**Zu Chongzhi Center Mathematics Research Seminar**

**Date and Time (China standard time): **Friday, April 7, 4:30-5:30 pm

**Zoom ID**: 994 9819 4337

**Passcode: **dkumath

**Title: **An infinite-times renewal equation: finite-dimensional approximation and long-time convergence of the infinite-dimensional PDE

**Speaker**: Chenjiayue Qi

**Bio**: Chenjiayue Qi is a fourth-year undergraduate at Peking University, and is going to the University of Paris-Saclay to pursue a graduate degree this September. Her research supervisors are Prof. Zhennan Zhou (BICMR, Peking University) and Prof. Benoît Perthame (LJLL, Sorbonne University). Her current research interest includes renewal equations with motivations from neuroscience (such as the elapsed time model and the nonlinear noisy integrate-and-fire model), and the derivation of Boltzmann equation from Hamiltonian dynamics.

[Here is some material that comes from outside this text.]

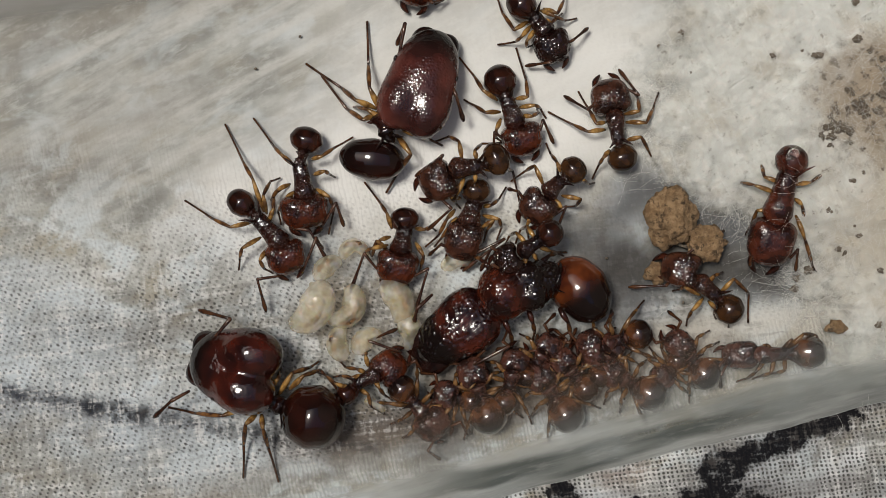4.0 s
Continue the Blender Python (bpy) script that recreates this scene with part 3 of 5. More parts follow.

**Abstract**: In neuroscience, the time elapsed since the last discharge has been used to predict the probability of the next discharge. Such predictions can be improved by taking into account the last two discharge times, and possibly more. Such multi-time processes arise in many other areas and there is no universal limitation on the number of times to be used. This observation leads us to study the infinite-times renewal equation as a simple model to understand the meaning and properties of such partial differential equations depending on an infinite number of variables.

We define two notions of solutions, prove existence and uniqueness of solutions, possibly measures. We also prove the long-time convergence, with an exponential rate, to the steady state in different, strong or weak, topologies depending on assumptions on the coefficients.